Alabama Secretary of State on Ballot Access: “We’re Gonna Be Fine”

In TYT Investigates by TYT Investigates0 Comments

Photo courtesy of the Alabama Secretary of State Facebook page.

By Ken Klippenstein

Alabama Secretary of State John Merrill, whose office oversees elections, told TYT Sunday that ballot access in Tuesday’s special Senate election between Roy Moore and Doug Jones should be “fine” and that he has implemented changes to reduce long wait times seen in previous elections.

Merrill has continued to support Moore, a fellow Republican, despite sexual misconduct allegations against Moore that have led many in their party—including Sen. Richard Shelby (R-Ala.)—to withdraw support.

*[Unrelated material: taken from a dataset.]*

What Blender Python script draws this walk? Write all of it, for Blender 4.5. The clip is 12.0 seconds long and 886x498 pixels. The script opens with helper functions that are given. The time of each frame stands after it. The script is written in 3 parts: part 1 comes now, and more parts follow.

In an interview with TYT, Merrill addressed concerns about Alabamians being able to vote. The state suffers from a number of well-publicized hurdles to voter registration, including voter ID laws and closure of some voter-registration sites disproportionately affecting African American voters.

Alabama was freed to enact such measures, some of which Merrill has overseen, after the Supreme Court struck down certain voting-rights protections in 2013. Merrill took office in 2015, and ballot access was an issue in the 2016 election.

Historically, one issue regarding ballot access has been long lines—which can turn away would-be voters who have to work, tend for children, or are physically infirm. Long lines such as those reported last year in Alabama are not uncommon in presidential-election years and are much more rare in off years, when interest and awareness are lower.

Asked whether he anticipates problems with ballot access in Tuesday’s voting, Merrill said, “No. I think we’re gonna be fine. We always print more ballots than we actually need. And if we have a situation that arises, then typically we’re going to be able to identify that during the day so we can give it attention during the day. We actually have the capability of printing and delivering more ballots throughout the day if necessary.”

Merrill said he wasn’t claiming the state hasn’t had problems with long lines. “I didn’t say that,” he said. “One of the things that we have done that has changed the paradigm for our people when it comes to long lines is we have actually introduced electronic poll books. We have some communities that use the electronic poll book . . . It’s like an iPad, and what you do is you utilize the electronic poll book to check in. Your driver’s license is able to be scanned, and it enables the voter to check in at a faster rate than they normally would because otherwise it would be done manually. . . . It reduces wait time between 60 and 70 percent.”

With a wide range of polling predictions going into the election, political observers in both parties are eyeing the possibility of results close enough to require a recount. Merrill, however, stressed how difficult it can be to trigger a recount.

“A recount cannot just be ordered because somebody felt like there needed to be one. Somebody needs to pay for it [in that case],” Merrill said.

He said the only scenario in which state law triggers an automatic recount is when the vote margin between the top two candidates is “less than one-tenth of one percent if memory serves.” Any recount would be overseen by Merrill’s office.